À medida que crianças autistas crescem e deixam para trás os serviços terapêuticos voltados à infância, uma nova fase da jornada começa — e, com ela, surgem dúvidas, desafios e, muitas vezes, o sentimento de desamparo. O Transtorno do Espectro Autista (TEA) é uma condição que acompanha o indivíduo por toda a vida, mas a maioria das políticas públicas, programas terapêuticos e intervenções ainda estão fortemente concentrados na infância. E o que acontece quando essas pessoas chegam à idade adulta?
Apesar dos avanços nas últimas décadas em termos de diagnóstico precoce e tratamento infantil, a vida adulta de pessoas autistas ainda é um território pouco explorado e, em muitos casos, negligenciado. A falta de suporte contínuo após os 18 anos é um dos maiores obstáculos enfrentados por jovens autistas e suas famílias. A transição para a vida adulta é marcada por mudanças significativas — fim do ambiente escolar, busca por emprego, construção da independência — e, para quem está no espectro, essas mudanças podem ser especialmente desafiadoras.
O fim das terapias não é o fim das necessidades
Durante a infância, muitos autistas recebem acompanhamento de fonoaudiólogos, terapeutas ocupacionais, psicólogos e educadores especializados.

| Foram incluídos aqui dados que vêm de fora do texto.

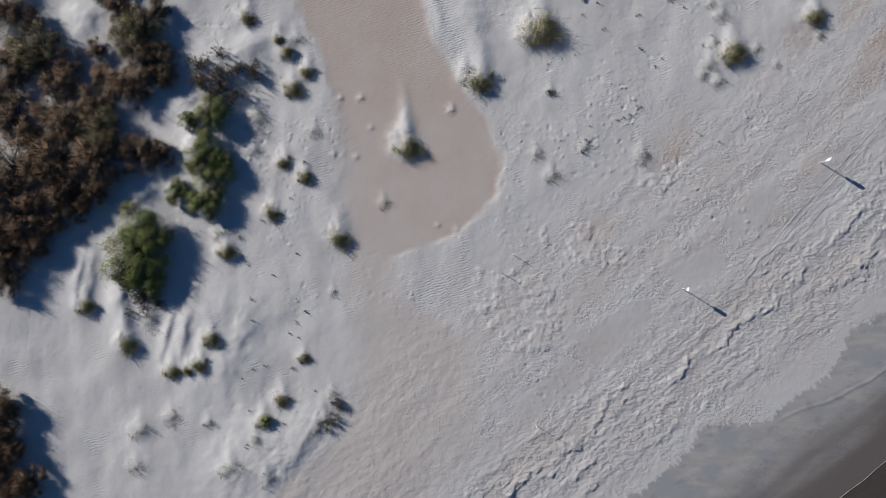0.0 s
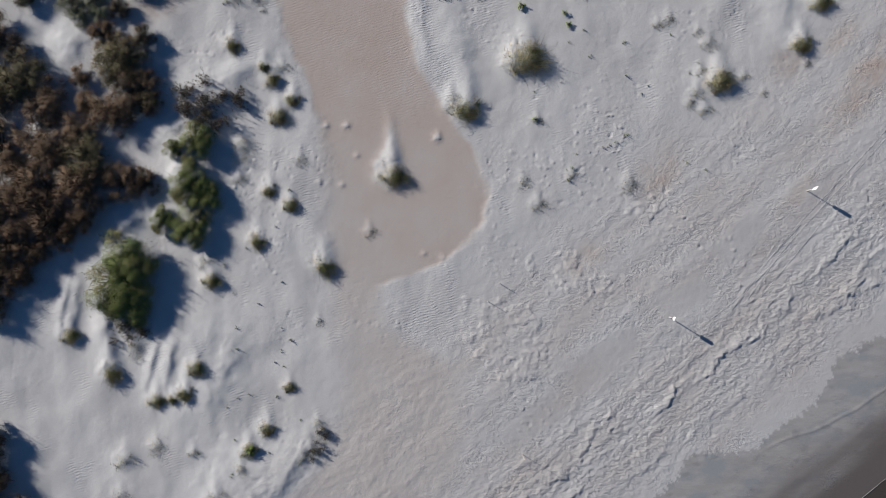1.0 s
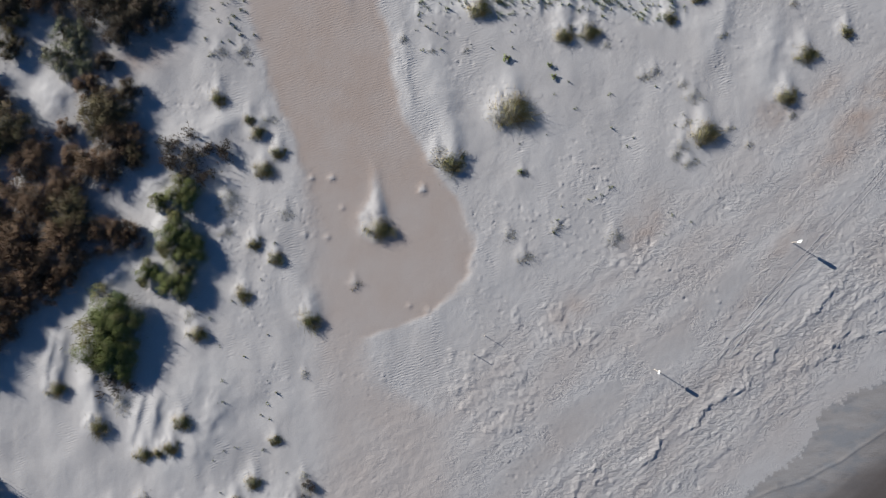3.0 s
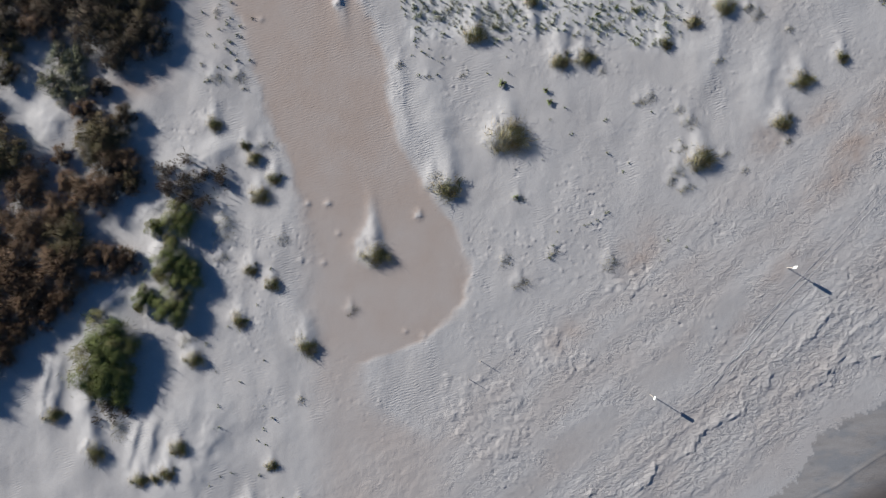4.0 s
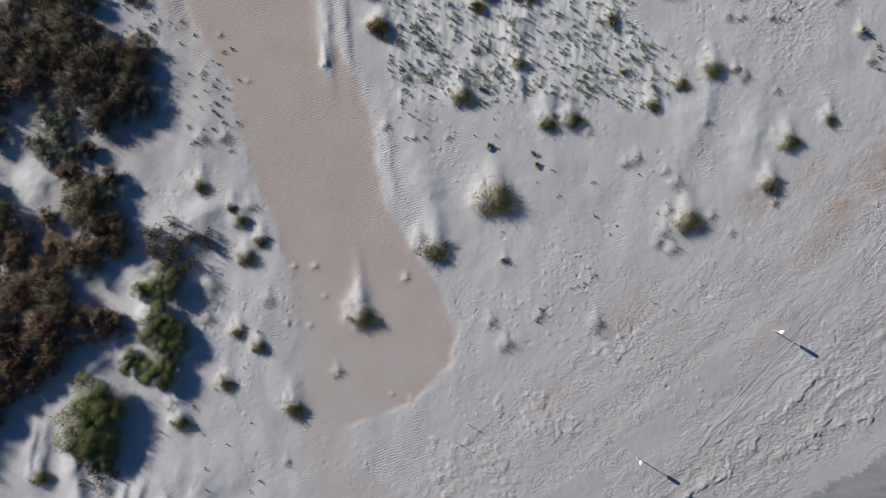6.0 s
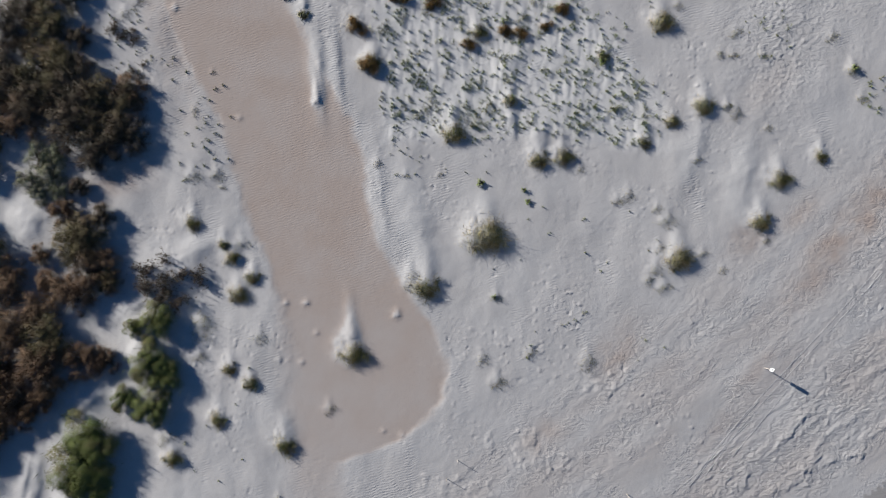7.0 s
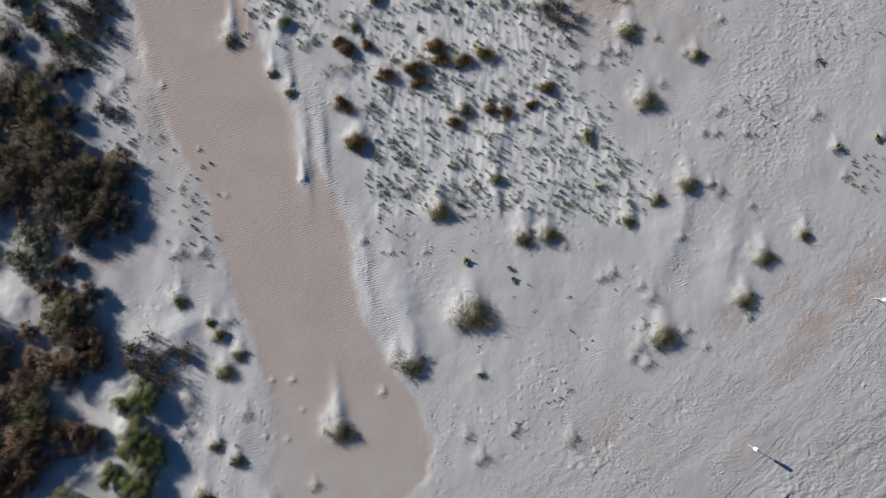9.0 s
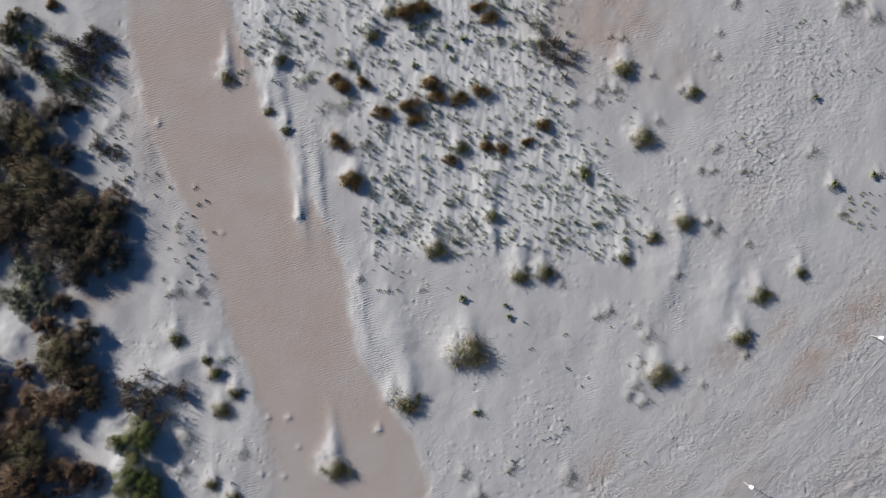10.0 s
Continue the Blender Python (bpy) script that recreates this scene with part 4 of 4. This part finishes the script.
def sprig_arrays(seed, count=24):
    rng = np.random.default_rng(seed)
    a = rng.uniform(0, 2 * np.pi, count)
    hub = rng.normal(size=(4, 3)) * (0.13, 0.13, 0)
    base = hub[rng.integers(0, 4, count)] + rng.normal(size=(count, 3)) * (0.04, 0.04, 0)
    out = rng.uniform(0.04, 0.24, count)
    tip = base + np.stack([out * np.cos(a), out * np.sin(a), rng.uniform(0.10, 0.42, count)], axis=1)
    return blades(rng, base, tip, 0.030, 0.2, 2)


SPRIG_PLAN = field_rows()
sprigs = []
for n in range(6):
    ob = new("dune_sprig", mesh_from("dune_sprig", *sprig_arrays(171 + n), SPRIG_LEAF))
    sprigs.append(tagged(ob, "small upright green dune sprig in white sand", "plant", "field of dune sprigs"))
plant_out(sprigs, SPRIG_PLAN[:290], 1.0, 40, 0.02)
heights = ground_height(np.array([row[0] for row in SPRIG_PLAN[290:]]), np.array([row[1] for row in SPRIG_PLAN[290:]]))
turned, joined, faces_, at = random.Random(41), [], [], 0
for n, (x, y, k) in enumerate(SPRIG_PLAN[290:]):
    v, f = sprig_arrays(180 + n % 7)
    m = np.array(pose(x, y, float(heights[n]) - 0.02, 0, 0, turned.uniform(0, 360)))
    joined.append(v * k @ m[:3, :3].T + m[:3, 3])
    faces_.append(f + at)
    at += len(v)
tagged(new("dune_seedlings", mesh_from("dune_seedlings", np.concatenate(joined), np.concatenate(faces_), SPRIG_LEAF)),
       "scattered small green dune seedlings on white sand", "plants", kind="stuff")


# ---- beach: sign posts, stakes, tyre tracks, sea ----
def box(bm, size, at=(0, 0, 0), turn=None, bevel=0.0):
    made = bmesh.ops.create_cube(bm, size=1.0)["verts"]
    bmesh.ops.scale(bm, vec=size, verts=made)
    if bevel:
        edges = {e for v in made for e in v.link_edges}
        made = bmesh.ops.bevel(bm, geom=list(edges), offset=bevel, segments=2, affect="EDGES")["verts"]
    if turn is not None:
        bmesh.ops.rotate(bm, verts=made, cent=(0, 0, 0), matrix=turn)
    bmesh.ops.translate(bm, vec=at, verts=made)
    return made


def solid(name, bm, material, parent, label=""):
    me = bpy.data.meshes.new(name)
    bm.to_mesh(me)
    bm.free()
    me.materials.append(material)
    return part(name, me, parent, label)


def post_mesh(high, wide):
    bm = bmesh.new()
    made = bmesh.ops.create_cone(bm, cap_ends=True, segments=10, radius1=wide * 0.55, radius2=wide * 0.48, depth=high + 0.3)["verts"]
    bmesh.ops.translate(bm, vec=(0, 0, (high + 0.3) / 2 - 0.3), verts=made)
    return bm


def beach_sign(x, y, high, turn, tilt=0.0, small=True):
    thing = tagged(new("beach_sign"), "white notice boards on a pale wooden post in sand", "sign", "beach notice signs")
    solid("post", post_mesh(high, 0.07), POST_WOOD, thing, "pale weathered wooden post")
    panels = [("notice_board", high - 0.25, 0.46, 0.32)] + ([("lower_board", high - 0.59, 0.18, 0.26)] if small else [])
    for name, z, tall, wide in panels:
        bm = bmesh.new()
        box(bm, (0.012, wide, tall), (-0.045, 0, z), None, 0.004)
        board = solid(name, bm, SIGN_WHITE, thing, "white painted board")
        for k in range(4 if tall > 0.3 else 2):
            bm = bmesh.new()
            box(bm, (0.003, wide * (0.7 - 0.13 * (k % 2)), 0.03), (-0.0535, 0, z + tall * 0.3 - 0.085 * k))
            solid("printed_line", bm, SIGN_INK, board, "grey printed line")
    thing.matrix_basis = pose(x, y, height_at(x, y), tilt, 0, turn)
    return thing


beach_sign(21.0, -3.5, 1.6, -22, 1.5, False)
beach_sign(33.2, 7.6, 1.6, -34, -1.0)
beach_sign(44.6, 20.6, 1.6, -30, 1.0)


def stake(x, y, high, lean):
    thing = tagged(new("stake"), "thin bare wooden stake standing in sand", "stake", "bare stakes")
    solid("shaft", post_mesh(high, 0.045), POST_WOOD, thing)
    bm = bmesh.new()
    box(bm, (0.05, 0.05, 0.02), (0, 0, high - 0.01), None, 0.004)
    solid("cap", bm, POST_WOOD, thing)
    thing.matrix_basis = pose(x, y, height_at(x, y), lean, lean * 0.5, 0)


stake(8.1, -15.4, 1.55, 1.0)
stake(5.1, -2.1, 0.75, -2.0)
stake(6.1, -0.5, 0.72, 2.0)


def tyre_track(points, wide, name="tyre_track"):
    """A shallow rut with raised lips, laid along a bent line."""
    line = []
    for (x0, y0), (x1, y1) in zip(points, points[1:]):
        n = int(math.hypot(x1 - x0, y1 - y0) / 0.25)
        line += [(x0 + (x1 - x0) * k / n, y0 + (y1 - y0) * k / n) for k in range(n)]
    line = np.array(line)
    for _ in range(30):
        line[1:-1] = (line[:-2] + 2 * line[1:-1] + line[2:]) / 4
    way = np.gradient(line, axis=0)
    way /= np.linalg.norm(way, axis=1)[:, None]
    side = np.stack([way[:, 1], -way[:, 0]], axis=1)
    profile = ((-1.0, -0.02), (-0.62, 0.013), (-0.3, 0.006), (0.0, 0.004), (0.3, 0.006), (0.62, 0.013), (1.0, -0.02))
    rings = []
    for k, z in profile:
        p = line + side * (k * wide * 0.5) + 0.012 * np.stack([wave(line[:, 0] * 1.3, line[:, 1] * 1.3, 97), wave(line[:, 0] * 1.7, line[:, 1], 98)], axis=1)
        fade = 1 + 0.5 * wave(line[:, 0] * 0.6, line[:, 1] * 0.6, 99)
        rings.append(np.concatenate([p, (ground_height(p[:, 0].copy(), p[:, 1].copy()) + z * fade)[:, None]], axis=1))
    grid = np.stack(rings, axis=1)
    n, k = grid.shape[:2]
    index = np.arange(n * k).reshape(n, k)
    faces = np.stack([index[:-1, :-1], index[1:, :-1], index[1:, 1:], index[:-1, 1:]], axis=-1).reshape(-1, 4)
    tagged(new(name, mesh_from(name, grid.reshape(-1, 3), faces, SAND, True)), "shallow tyre rut pressed into beach sand", "track", kind="structure")


TRACK = [(50.5, 23.6), (45.6, 18.2), (42.4, 14.6), (38.8, 10.6), (37.0, 8.7), (34.6, 6.2), (32.6, 4.1), (30.8, 2.0), (29.0, -0.4), (27.4, -2.6)]
tyre_track(TRACK, 0.11)
tyre_track([(x - 0.35, y + 0.35) for x, y in TRACK], 0.10)
tyre_track([(32.6, 4.6), (30.6, 2.4), (28.5, 0.1), (26.4, -3.1)], 0.10)
tyre_track([(31.6, 2.6), (29.2, 0.2), (26.4, -2.4), (24.2, -4.0)], 0.10)
tyre_track([(35.2, 5.6), (33.4, 3.4), (31.0, 0.6), (28.9, -2.0)], 0.09)


def sea_material():
    m = Nodes("shallow_sea", rough=0.12, spec=0.5)
    n = m.noise(1.4, 4.0, 0.6, stretch=(1.0, 2.0, 1.0), turn=radians(-37))
    return m.done(m.mix(n, (0.055, 0.045, 0.038), (0.075, 0.062, 0.052)), None, m.bump(n, 0.02))


def build_sea():
    u, s = np.meshgrid(np.concatenate([np.linspace(-700, -42, 12), np.arange(-40, 80, 0.5), np.linspace(82, 700, 12)]), np.concatenate([np.arange(0, 6, 0.25), np.linspace(8, 800, 16)]))
    edge = 38.4 + 0.5 * layers(u / 8.0, u * 0 + 0.5, 301)
    s = s + edge
    x, y = 0.8 * u + 0.6 * s, 0.6 * u - 0.8 * s
    index = np.arange(u.size).reshape(u.shape)
    faces = np.stack([index[:-1, :-1], index[1:, :-1], index[1:, 1:], index[:-1, 1:]], axis=-1).reshape(-1, 4)
    verts = np.stack([x.ravel(), y.ravel(), np.full(x.size, SEA)], axis=1)
    sea = tagged(new("water", mesh_from("water", verts, faces, sea_material(), True)), "dark shallow sea water at the wet sand edge", "sea", kind="structure")
    foam = plain_material("foam", (0.16, 0.15, 0.14), (0.27, 0.26, 0.25), 20.0, 0.8)
    line = np.arange(-30, 60, 0.15)
    mid = 38.4 + 0.5 * layers(line / 8.0, line * 0 + 0.5, 301)
    wide = 0.03 + 0.05 * np.abs(wave(line / 0.7, line * 0 + 2.5, 303))
    rings = [np.stack([0.8 * line + 0.6 * (mid + k * wide), 0.6 * line - 0.8 * (mid + k * wide), SEA + z + 0 * line], axis=1) for k, z in ((-1, -0.01), (0, 0.03), (1, -0.01))]
    grid = np.stack(rings, axis=1)
    index = np.arange(grid.shape[0] * 3).reshape(-1, 3)
    faces = np.stack([index[:-1, :-1], index[1:, :-1], index[1:, 1:], index[:-1, 1:]], axis=-1).reshape(-1, 4)
    part("foam_edge", mesh_from("foam_edge", grid.reshape(-1, 3), faces, foam, True), sea, "thin pale foam line")


SEA = -0.022 * (38.4 - 13) - 0.01
build_sea()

Porém, ao entrar na vida adulta, esse suporte costuma diminuir ou desaparecer, principalmente por conta da limitação dos planos de saúde ou do SUS, além da escassez de serviços específicos para adultos com TEA.
As demandas, no entanto, continuam. Muitos adultos autistas enfrentam dificuldades na comunicação social, na autorregulação emocional e no convívio em ambientes profissionais. Outros, que apresentam grau de suporte mais elevado, necessitam de acompanhamento diário em tarefas básicas. Sem apoio contínuo, a qualidade de vida pode ser seriamente comprometida.
Inclusão no mercado de trabalho ainda é um desafio
Outro ponto crítico é o acesso ao mercado de trabalho. Embora algumas empresas tenham avançado na inclusão de pessoas neurodivergentes, o número de adultos autistas empregados ainda é muito baixo. A falta de adaptações no ambiente corporativo, o preconceito e a ausência de programas de capacitação são fatores que dificultam a inserção e a permanência desses indivíduos no mundo profissional.
Rede de apoio e saúde mental: a importância de não caminhar sozinho
A saúde mental dos adultos com TEA — e de seus familiares — também precisa ser levada em conta. A falta de perspectivas de futuro e a sobrecarga emocional são frequentes. Sem apoio psicológico adequado e políticas de inclusão real, muitos se veem isolados socialmente.
Grupos de apoio, projetos comunitários e iniciativas de inclusão cultural, esportiva e profissional têm mostrado bons resultados em várias regiões do país, mas ainda são iniciativas isoladas. A sociedade precisa ampliar o debate e investir em estratégias de longo prazo para garantir dignidade e qualidade de vida a essa população.
Conclusão: A vida adulta é apenas o começo de outra etapa
O autismo não desaparece com o tempo. Por isso, é fundamental entender que os cuidados e as políticas públicas não podem se encerrar junto com a infância. A transição para a vida adulta deve ser acompanhada, planejada e respeitada, oferecendo suporte real e contínuo para que as pessoas com TEA possam viver com autonomia, dignidade e inclusão.
Falar sobre o autismo na vida adulta é uma forma de romper o silêncio que cerca essa fase e de reconhecer que o cuidado precisa ir além da infância. Afinal, todas as fases da vida importam — inclusive (e especialmente) aquelas que ainda são invisíveis aos olhos da maioria.